Ironically, as was the case in following Burns to the majors, Brashear also followed his brother, his younger brother Norman, to the show.
Norman Brashear, known as “Kitty,” was not born in Ashtabula, though, coming into this world on Aug. 27, 1877 in Mansfield.
Almost the same size as Roy, Norman as a 5-11, 205-pound right-handed pitcher. He made his major-league debut as a 21-year-old on June 25, 1899 for the Louisville Colonels — the same team of which Roy would later play four seasons of minor-league ball. The Colonels were then a major-league franchise, playing in the National League.
Norman lasted just more than a month in the majors, making his final appearance on July 30, 1899.
Appearing in three games, he went 1-0 with a 4.50 earned run average, working eight innings, allowing eight hits, seven runs (4 earned), striking out five and walking two.
Baseball must have been in the blood of the Brashear family as Norman followed the lead of his older brother and spent almost two decades kicking around the minors, playing 2,065 games — 27 fewer than his brother — over the span of 16 seasons, the majority of which were for teams based west of the Mississippi.
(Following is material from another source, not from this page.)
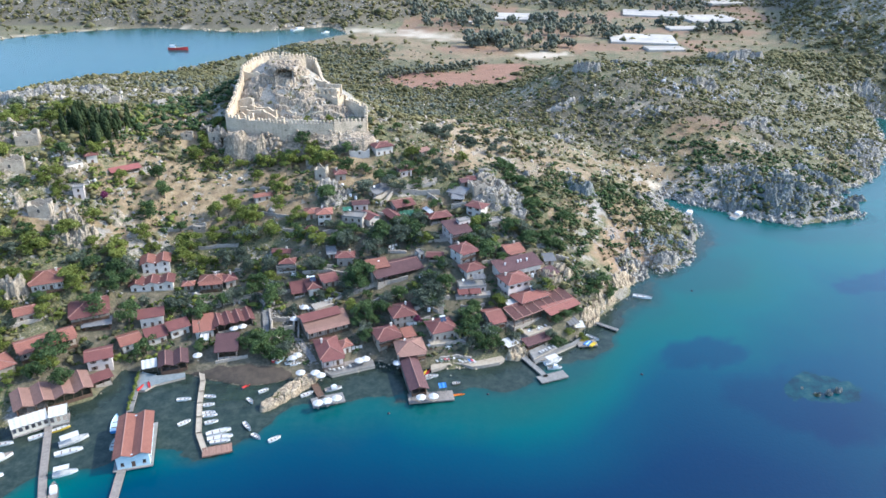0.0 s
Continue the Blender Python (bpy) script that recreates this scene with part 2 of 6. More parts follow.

Though he made a life for himself with baseball, Roy Brashear went through more than his share of difficult times.
He and his wife, Grace (Wyman) had just had their first child, Roy Jr., in late 1907. The couple built a new home in Los Angeles and appeared to be ready to live the American dream.
However, two days before Christmas 1908, Grace Brashear died. Crushed by losing his wife and being on the road so much as a baseball player, Roy knew he could not raise his son.
So Roy Jr. was sent to live with and be raised by Grace’s parents, who still resided in her home town of Vinton, Iowa.
One day before the 26th anniversary of Grace’s death, tragedy struck again.
Roy’s younger brother, Norman “Kitty” Brashear, died on Dec. 23, 1934 at age 57. Cause of death was listed as a ruptured duodenal ulcer.